** start SOURCE MATERIAL **
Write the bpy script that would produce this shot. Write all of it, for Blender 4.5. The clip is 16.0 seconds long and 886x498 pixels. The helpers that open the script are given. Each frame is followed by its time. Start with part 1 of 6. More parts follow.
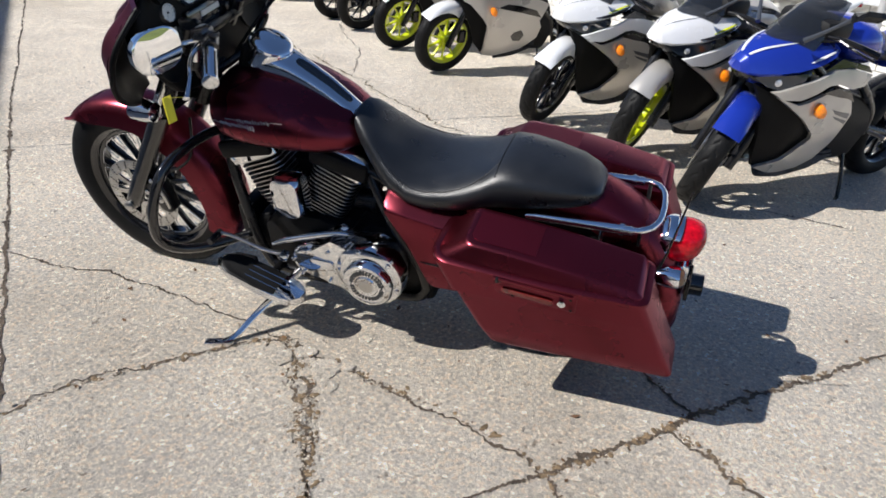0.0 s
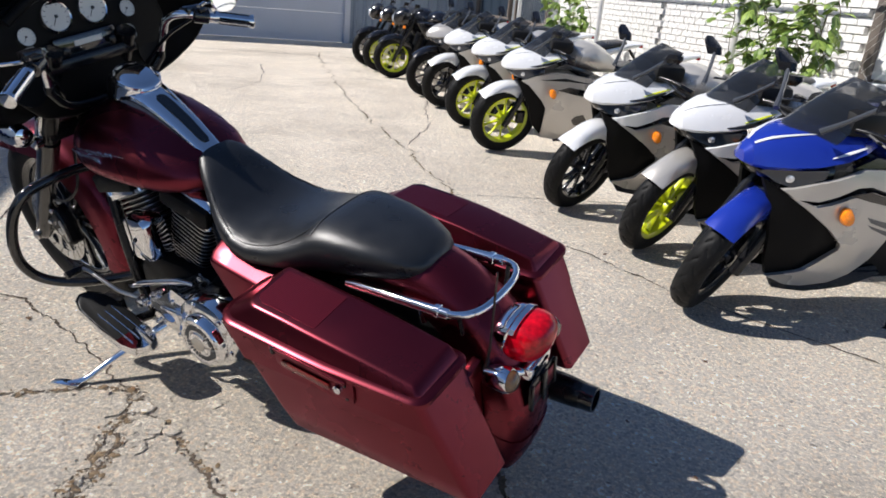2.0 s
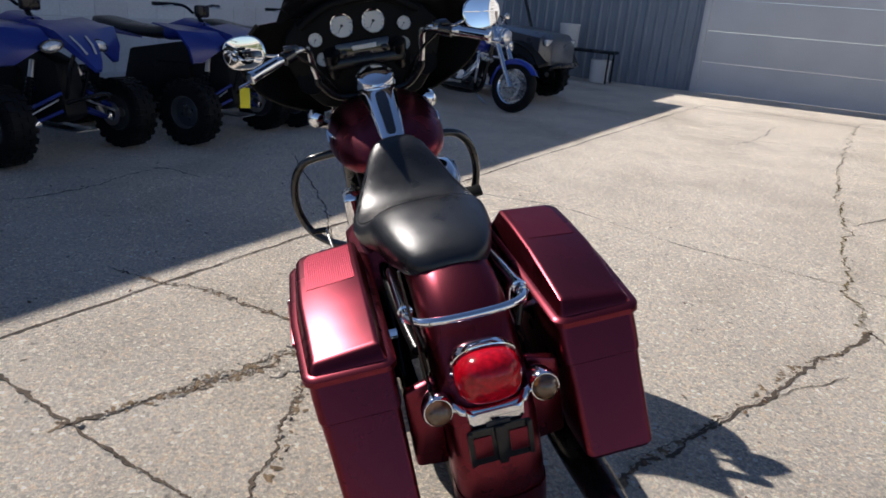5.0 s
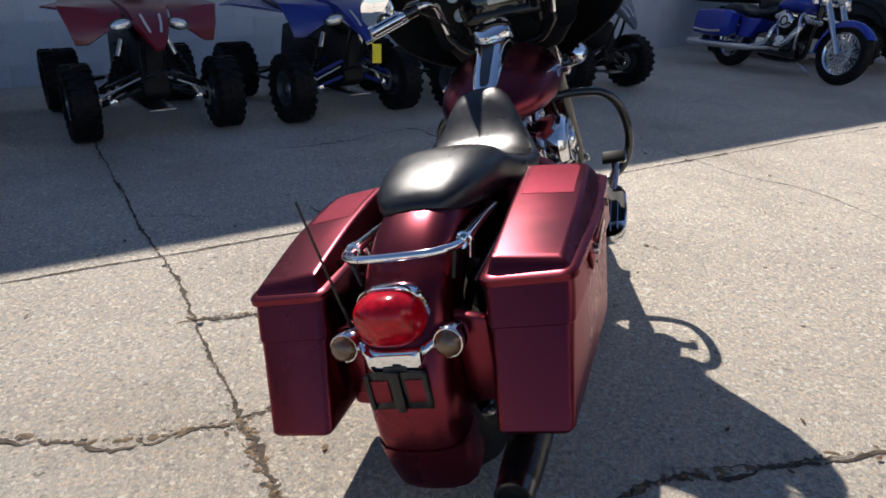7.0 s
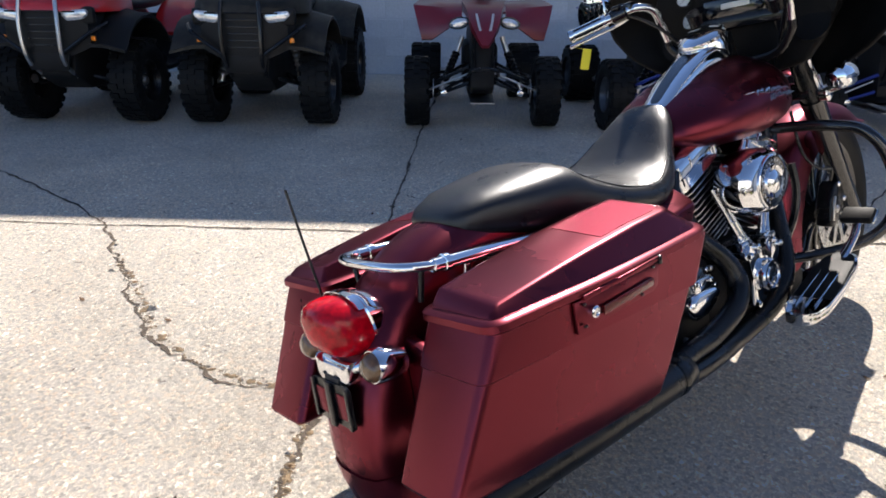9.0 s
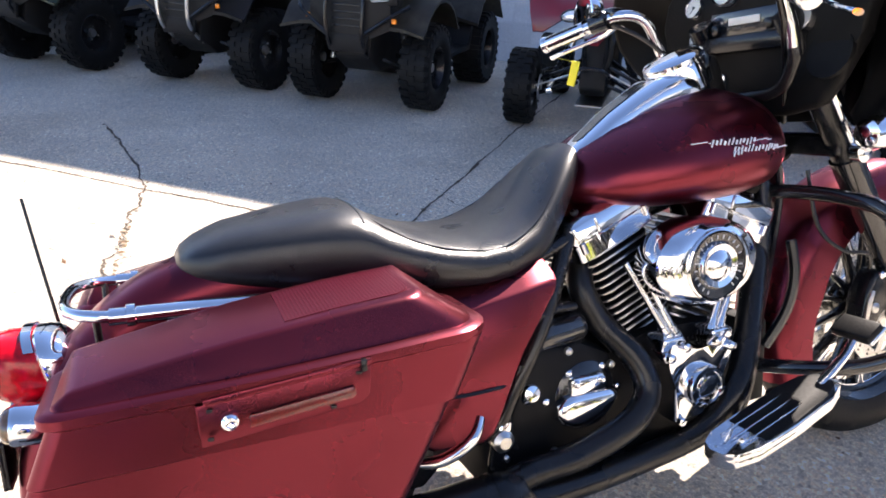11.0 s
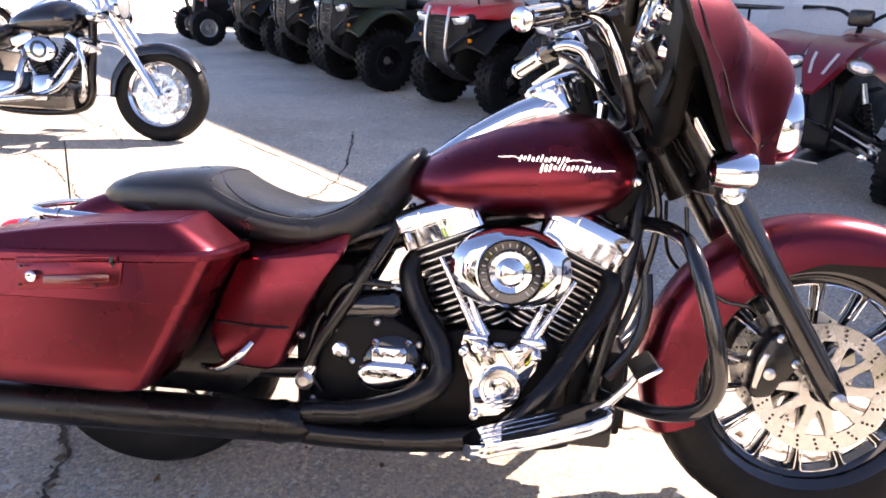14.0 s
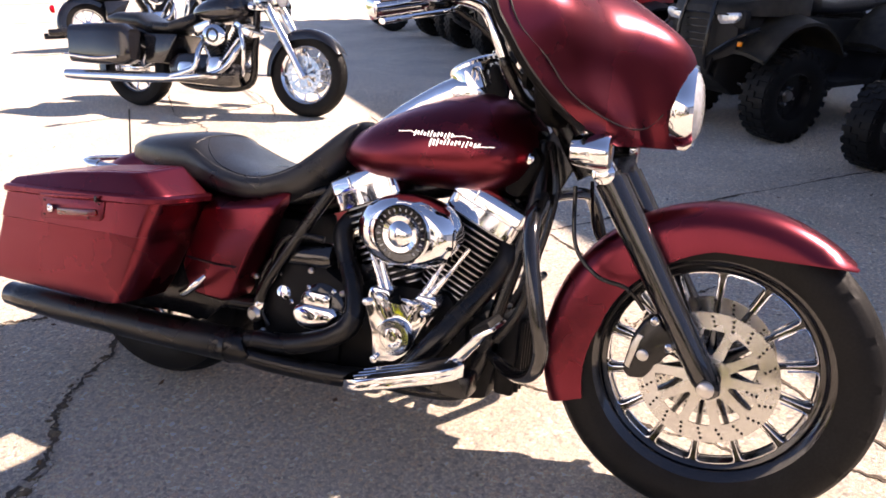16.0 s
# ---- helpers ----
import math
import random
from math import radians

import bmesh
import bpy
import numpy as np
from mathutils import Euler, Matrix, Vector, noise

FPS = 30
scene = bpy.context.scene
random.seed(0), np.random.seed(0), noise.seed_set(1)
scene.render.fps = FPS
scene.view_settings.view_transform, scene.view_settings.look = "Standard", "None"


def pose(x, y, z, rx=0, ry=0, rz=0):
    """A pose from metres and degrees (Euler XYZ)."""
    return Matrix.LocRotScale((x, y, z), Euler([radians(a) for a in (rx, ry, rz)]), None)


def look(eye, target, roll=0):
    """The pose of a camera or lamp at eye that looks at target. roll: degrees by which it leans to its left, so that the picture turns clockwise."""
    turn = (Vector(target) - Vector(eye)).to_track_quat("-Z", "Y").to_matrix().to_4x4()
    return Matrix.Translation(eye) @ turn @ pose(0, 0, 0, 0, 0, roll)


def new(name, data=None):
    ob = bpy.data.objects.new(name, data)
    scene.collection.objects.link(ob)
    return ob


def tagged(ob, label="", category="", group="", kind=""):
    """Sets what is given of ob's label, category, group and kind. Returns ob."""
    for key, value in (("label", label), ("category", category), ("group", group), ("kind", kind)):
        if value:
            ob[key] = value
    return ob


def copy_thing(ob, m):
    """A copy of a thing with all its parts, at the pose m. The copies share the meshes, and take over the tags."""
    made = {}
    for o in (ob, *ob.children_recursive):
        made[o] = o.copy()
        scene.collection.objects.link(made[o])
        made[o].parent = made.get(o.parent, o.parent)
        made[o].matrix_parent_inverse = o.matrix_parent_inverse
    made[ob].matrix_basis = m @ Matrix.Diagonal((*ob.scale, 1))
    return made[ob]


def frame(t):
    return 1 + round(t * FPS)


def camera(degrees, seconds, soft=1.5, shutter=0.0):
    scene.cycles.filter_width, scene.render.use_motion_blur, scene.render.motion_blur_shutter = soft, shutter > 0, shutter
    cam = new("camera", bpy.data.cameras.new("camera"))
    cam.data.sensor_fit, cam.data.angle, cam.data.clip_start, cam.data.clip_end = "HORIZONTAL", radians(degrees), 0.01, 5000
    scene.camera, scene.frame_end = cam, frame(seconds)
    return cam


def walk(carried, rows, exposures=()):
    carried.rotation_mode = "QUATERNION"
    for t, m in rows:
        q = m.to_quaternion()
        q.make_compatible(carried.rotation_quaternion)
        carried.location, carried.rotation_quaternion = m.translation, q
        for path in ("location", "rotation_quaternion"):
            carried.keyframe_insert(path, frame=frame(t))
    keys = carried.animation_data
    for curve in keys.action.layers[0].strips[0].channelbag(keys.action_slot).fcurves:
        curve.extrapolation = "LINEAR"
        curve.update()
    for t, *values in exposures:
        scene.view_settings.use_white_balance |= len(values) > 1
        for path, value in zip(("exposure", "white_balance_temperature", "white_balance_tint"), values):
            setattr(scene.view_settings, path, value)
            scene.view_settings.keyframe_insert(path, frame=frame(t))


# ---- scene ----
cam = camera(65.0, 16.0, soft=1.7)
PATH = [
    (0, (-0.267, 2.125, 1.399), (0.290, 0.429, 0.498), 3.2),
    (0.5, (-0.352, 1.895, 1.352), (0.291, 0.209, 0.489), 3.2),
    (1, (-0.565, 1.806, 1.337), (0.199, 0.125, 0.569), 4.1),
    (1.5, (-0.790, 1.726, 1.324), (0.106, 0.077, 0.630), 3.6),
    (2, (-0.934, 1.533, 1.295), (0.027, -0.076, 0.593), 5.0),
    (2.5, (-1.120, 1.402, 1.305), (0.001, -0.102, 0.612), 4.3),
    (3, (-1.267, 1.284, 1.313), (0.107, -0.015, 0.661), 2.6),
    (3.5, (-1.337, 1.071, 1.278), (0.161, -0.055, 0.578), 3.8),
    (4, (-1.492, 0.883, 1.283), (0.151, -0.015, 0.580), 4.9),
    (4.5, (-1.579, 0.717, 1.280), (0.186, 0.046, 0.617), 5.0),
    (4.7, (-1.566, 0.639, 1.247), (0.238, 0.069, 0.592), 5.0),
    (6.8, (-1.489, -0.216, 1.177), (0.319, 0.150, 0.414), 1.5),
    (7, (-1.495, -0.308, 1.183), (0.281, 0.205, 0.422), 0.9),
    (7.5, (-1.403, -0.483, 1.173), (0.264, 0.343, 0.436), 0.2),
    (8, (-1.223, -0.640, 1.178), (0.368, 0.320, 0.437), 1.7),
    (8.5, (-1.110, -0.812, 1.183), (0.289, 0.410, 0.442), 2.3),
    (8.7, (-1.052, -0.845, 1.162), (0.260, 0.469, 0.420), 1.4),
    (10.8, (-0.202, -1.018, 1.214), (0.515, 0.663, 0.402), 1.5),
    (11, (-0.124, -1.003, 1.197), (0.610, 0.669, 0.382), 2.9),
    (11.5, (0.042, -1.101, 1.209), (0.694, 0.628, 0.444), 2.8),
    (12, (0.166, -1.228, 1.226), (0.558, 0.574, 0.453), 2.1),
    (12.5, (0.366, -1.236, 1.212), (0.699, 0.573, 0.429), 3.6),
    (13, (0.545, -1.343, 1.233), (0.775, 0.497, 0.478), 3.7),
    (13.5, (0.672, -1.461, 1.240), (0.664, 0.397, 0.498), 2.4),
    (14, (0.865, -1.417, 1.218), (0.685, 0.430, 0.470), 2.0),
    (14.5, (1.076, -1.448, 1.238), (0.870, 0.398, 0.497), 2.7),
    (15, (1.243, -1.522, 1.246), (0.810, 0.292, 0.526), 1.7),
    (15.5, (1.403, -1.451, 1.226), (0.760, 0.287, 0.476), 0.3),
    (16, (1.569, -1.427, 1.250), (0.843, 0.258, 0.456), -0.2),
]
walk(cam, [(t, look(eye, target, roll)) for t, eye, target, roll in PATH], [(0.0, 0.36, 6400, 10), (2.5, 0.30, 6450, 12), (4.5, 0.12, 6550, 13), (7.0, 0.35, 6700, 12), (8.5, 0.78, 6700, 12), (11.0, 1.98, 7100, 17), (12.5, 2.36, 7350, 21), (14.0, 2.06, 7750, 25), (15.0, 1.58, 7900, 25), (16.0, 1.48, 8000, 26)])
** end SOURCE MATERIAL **
[EXERCISE TASK]: Every line of the data above should be quoted exactly. Omit the pictures.

[OUTPUT BELOW]:
Write the bpy script that would produce this shot. Write all of it, for Blender 4.5. The clip is 16.0 seconds long and 886x498 pixels. The helpers that open the script are given. Each frame is followed by its time. Start with part 1 of 6. More parts follow.
0.0 s
2.0 s
5.0 s
7.0 s
9.0 s
11.0 s
14.0 s
16.0 s
# ---- helpers ----
import math
import random
from math import radians

import bmesh
import bpy
import numpy as np
from mathutils import Euler, Matrix, Vector, noise

FPS = 30
scene = bpy.context.scene
random.seed(0), np.random.seed(0), noise.seed_set(1)
scene.render.fps = FPS
scene.view_settings.view_transform, scene.view_settings.look = "Standard", "None"


def pose(x, y, z, rx=0, ry=0, rz=0):
    """A pose from metres and degrees (Euler XYZ)."""
    return Matrix.LocRotScale((x, y, z), Euler([radians(a) for a in (rx, ry, rz)]), None)


def look(eye, target, roll=0):
    """The pose of a camera or lamp at eye that looks at target. roll: degrees by which it leans to its left, so that the picture turns clockwise."""
    turn = (Vector(target) - Vector(eye)).to_track_quat("-Z", "Y").to_matrix().to_4x4()
    return Matrix.Translation(eye) @ turn @ pose(0, 0, 0, 0, 0, roll)


def new(name, data=None):
    ob = bpy.data.objects.new(name, data)
    scene.collection.objects.link(ob)
    return ob


def tagged(ob, label="", category="", group="", kind=""):
    """Sets what is given of ob's label, category, group and kind. Returns ob."""
    for key, value in (("label", label), ("category", category), ("group", group), ("kind", kind)):
        if value:
            ob[key] = value
    return ob


def copy_thing(ob, m):
    """A copy of a thing with all its parts, at the pose m. The copies share the meshes, and take over the tags."""
    made = {}
    for o in (ob, *ob.children_recursive):
        made[o] = o.copy()
        scene.collection.objects.link(made[o])
        made[o].parent = made.get(o.parent, o.parent)
        made[o].matrix_parent_inverse = o.matrix_parent_inverse
    made[ob].matrix_basis = m @ Matrix.Diagonal((*ob.scale, 1))
    return made[ob]


def frame(t):
    return 1 + round(t * FPS)


def camera(degrees, seconds, soft=1.5, shutter=0.0):
    scene.cycles.filter_width, scene.render.use_motion_blur, scene.render.motion_blur_shutter = soft, shutter > 0, shutter
    cam = new("camera", bpy.data.cameras.new("camera"))
    cam.data.sensor_fit, cam.data.angle, cam.data.clip_start, cam.data.clip_end = "HORIZONTAL", radians(degrees), 0.01, 5000
    scene.camera, scene.frame_end = cam, frame(seconds)
    return cam


def walk(carried, rows, exposures=()):
    carried.rotation_mode = "QUATERNION"
    for t, m in rows:
        q = m.to_quaternion()
        q.make_compatible(carried.rotation_quaternion)
        carried.location, carried.rotation_quaternion = m.translation, q
        for path in ("location", "rotation_quaternion"):
            carried.keyframe_insert(path, frame=frame(t))
    keys = carried.animation_data
    for curve in keys.action.layers[0].strips[0].channelbag(keys.action_slot).fcurves:
        curve.extrapolation = "LINEAR"
        curve.update()
    for t, *values in exposures:
        scene.view_settings.use_white_balance |= len(values) > 1
        for path, value in zip(("exposure", "white_balance_temperature", "white_balance_tint"), values):
            setattr(scene.view_settings, path, value)
            scene.view_settings.keyframe_insert(path, frame=frame(t))


# ---- scene ----
cam = camera(65.0, 16.0, soft=1.7)
PATH = [
    (0, (-0.267, 2.125, 1.399), (0.290, 0.429, 0.498), 3.2),
    (0.5, (-0.352, 1.895, 1.352), (0.291, 0.209, 0.489), 3.2),
    (1, (-0.565, 1.806, 1.337), (0.199, 0.125, 0.569), 4.1),
    (1.5, (-0.790, 1.726, 1.324), (0.106, 0.077, 0.630), 3.6),
    (2, (-0.934, 1.533, 1.295), (0.027, -0.076, 0.593), 5.0),
    (2.5, (-1.120, 1.402, 1.305), (0.001, -0.102, 0.612), 4.3),
    (3, (-1.267, 1.284, 1.313), (0.107, -0.015, 0.661), 2.6),
    (3.5, (-1.337, 1.071, 1.278), (0.161, -0.055, 0.578), 3.8),
    (4, (-1.492, 0.883, 1.283), (0.151, -0.015, 0.580), 4.9),
    (4.5, (-1.579, 0.717, 1.280), (0.186, 0.046, 0.617), 5.0),
    (4.7, (-1.566, 0.639, 1.247), (0.238, 0.069, 0.592), 5.0),
    (6.8, (-1.489, -0.216, 1.177), (0.319, 0.150, 0.414), 1.5),
    (7, (-1.495, -0.308, 1.183), (0.281, 0.205, 0.422), 0.9),
    (7.5, (-1.403, -0.483, 1.173), (0.264, 0.343, 0.436), 0.2),
    (8, (-1.223, -0.640, 1.178), (0.368, 0.320, 0.437), 1.7),
    (8.5, (-1.110, -0.812, 1.183), (0.289, 0.410, 0.442), 2.3),
    (8.7, (-1.052, -0.845, 1.162), (0.260, 0.469, 0.420), 1.4),
    (10.8, (-0.202, -1.018, 1.214), (0.515, 0.663, 0.402), 1.5),
    (11, (-0.124, -1.003, 1.197), (0.610, 0.669, 0.382), 2.9),
    (11.5, (0.042, -1.101, 1.209), (0.694, 0.628, 0.444), 2.8),
    (12, (0.166, -1.228, 1.226), (0.558, 0.574, 0.453), 2.1),
    (12.5, (0.366, -1.236, 1.212), (0.699, 0.573, 0.429), 3.6),
    (13, (0.545, -1.343, 1.233), (0.775, 0.497, 0.478), 3.7),
    (13.5, (0.672, -1.461, 1.240), (0.664, 0.397, 0.498), 2.4),
    (14, (0.865, -1.417, 1.218), (0.685, 0.430, 0.470), 2.0),
    (14.5, (1.076, -1.448, 1.238), (0.870, 0.398, 0.497), 2.7),
    (15, (1.243, -1.522, 1.246), (0.810, 0.292, 0.526), 1.7),
    (15.5, (1.403, -1.451, 1.226), (0.760, 0.287, 0.476), 0.3),
    (16, (1.569, -1.427, 1.250), (0.843, 0.258, 0.456), -0.2),
]
walk(cam, [(t, look(eye, target, roll)) for t, eye, target, roll in PATH], [(0.0, 0.36, 6400, 10), (2.5, 0.30, 6450, 12), (4.5, 0.12, 6550, 13), (7.0, 0.35, 6700, 12), (8.5, 0.78, 6700, 12), (11.0, 1.98, 7100, 17), (12.5, 2.36, 7350, 21), (14.0, 2.06, 7750, 25), (15.0, 1.58, 7900, 25), (16.0, 1.48, 8000, 26)])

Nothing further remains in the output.